Reproduce the listing word for word. Skip any image.

►

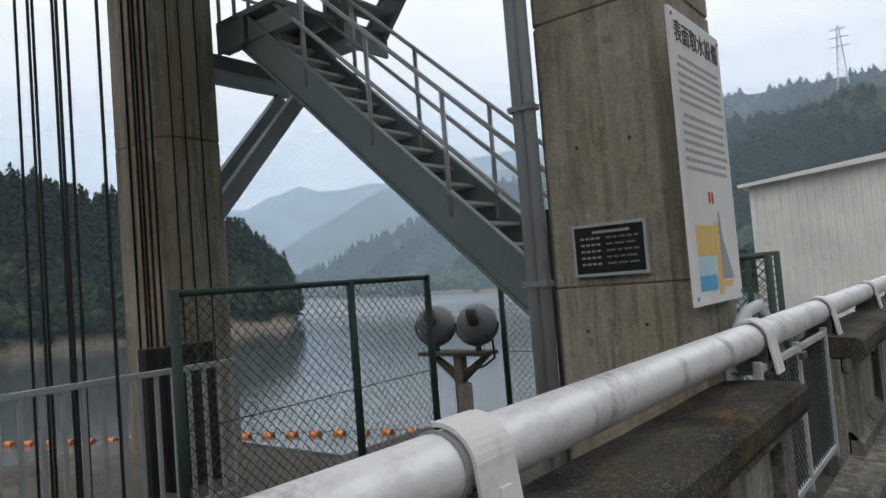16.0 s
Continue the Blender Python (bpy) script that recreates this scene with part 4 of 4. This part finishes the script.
def flight(x0, z0, x1, z1, ya, yb, steps, holes):
    """A flight from its foot (x0, z0) to its head (x1, z1) between stringers at ya and yb."""
    d = Vector((x1 - x0, 0, z1 - z0)).normalized()
    n = Vector((-d.z, 0, d.x))
    if n.z < 0:
        n = -n
    for y in (ya, yb):
        web = None
        for o, w, t in ((-0.15, 0.30, 0.012), (0.135, 0.03, 0.07), (-0.165, 0.03, 0.07)):
            bm = bmesh.new()
            lo = [Vector((x0, 0, z0)) + n * o, Vector((x1, 0, z1)) + n * o]
            ring = [lo[0], lo[1], lo[1] + n * w, lo[0] + n * w]
            a = [bm.verts.new((p.x, y - t / 2, p.z)) for p in ring]
            b = [bm.verts.new((p.x, y + t / 2, p.z)) for p in ring]
            bm.faces.new(a)
            bm.faces.new(b[::-1])
            for i in range(4):
                bm.faces.new((a[i], a[(i + 1) % 4], b[(i + 1) % 4], b[i]))
            bmesh.ops.recalc_face_normals(bm, faces=bm.faces[:])
            ob = part("flange" if web else "stringer", bm, M_STAIR, web or stair, "" if web else "grey-green channel stringer")
            web = web or ob
    for k in range(steps):
        f = (k + 0.7) / steps
        x, z = x0 + (x1 - x0) * f, z0 + (z1 - z0) * f
        part("tread", boxes((x - 0.12, x + 0.12, ya + 0.01, yb - 0.01, z, z + 0.03), (x - 0.125, x - 0.115, ya + 0.01, yb - 0.01, z - 0.04, z + 0.03), bevel=0.003), M_TREAD, stair)
    for y in (ya, yb):
        for h in (0.48, 0.92):
            part("rail", bar((x0, y, z0 + h + 0.1), (x1, y, z1 + h + 0.1), 0.021, 8), M_GALV, stair, smooth=True)
        m = max(3, steps // 4)
        for k in range(m + 1):
            f = 0.04 + 0.92 * k / m
            x, z = x0 + (x1 - x0) * f, z0 + (z1 - z0) * f
            part("baluster", bar((x, y, z), (x, y, z + 1.02), 0.021, 8), M_GALV, stair, smooth=True)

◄

* [Finished exercise]
16.0 s
Continue the Blender Python (bpy) script that recreates this scene with part 4 of 4. This part finishes the script.
def flight(x0, z0, x1, z1, ya, yb, steps, holes):
    """A flight from its foot (x0, z0) to its head (x1, z1) between stringers at ya and yb."""
    d = Vector((x1 - x0, 0, z1 - z0)).normalized()
    n = Vector((-d.z, 0, d.x))
    if n.z < 0:
        n = -n
    for y in (ya, yb):
        web = None
        for o, w, t in ((-0.15, 0.30, 0.012), (0.135, 0.03, 0.07), (-0.165, 0.03, 0.07)):
            bm = bmesh.new()
            lo = [Vector((x0, 0, z0)) + n * o, Vector((x1, 0, z1)) + n * o]
            ring = [lo[0], lo[1], lo[1] + n * w, lo[0] + n * w]
            a = [bm.verts.new((p.x, y - t / 2, p.z)) for p in ring]
            b = [bm.verts.new((p.x, y + t / 2, p.z)) for p in ring]
            bm.faces.new(a)
            bm.faces.new(b[::-1])
            for i in range(4):
                bm.faces.new((a[i], a[(i + 1) % 4], b[(i + 1) % 4], b[i]))
            bmesh.ops.recalc_face_normals(bm, faces=bm.faces[:])
            ob = part("flange" if web else "stringer", bm, M_STAIR, web or stair, "" if web else "grey-green channel stringer")
            web = web or ob
    for k in range(steps):
        f = (k + 0.7) / steps
        x, z = x0 + (x1 - x0) * f, z0 + (z1 - z0) * f
        part("tread", boxes((x - 0.12, x + 0.12, ya + 0.01, yb - 0.01, z, z + 0.03), (x - 0.125, x - 0.115, ya + 0.01, yb - 0.01, z - 0.04, z + 0.03), bevel=0.003), M_TREAD, stair)
    for y in (ya, yb):
        for h in (0.48, 0.92):
            part("rail", bar((x0, y, z0 + h + 0.1), (x1, y, z1 + h + 0.1), 0.021, 8), M_GALV, stair, smooth=True)
        m = max(3, steps // 4)
        for k in range(m + 1):
            f = 0.04 + 0.92 * k / m
            x, z = x0 + (x1 - x0) * f, z0 + (z1 - z0) * f
            part("baluster", bar((x, y, z), (x, y, z + 1.02), 0.021, 8), M_GALV, stair, smooth=True)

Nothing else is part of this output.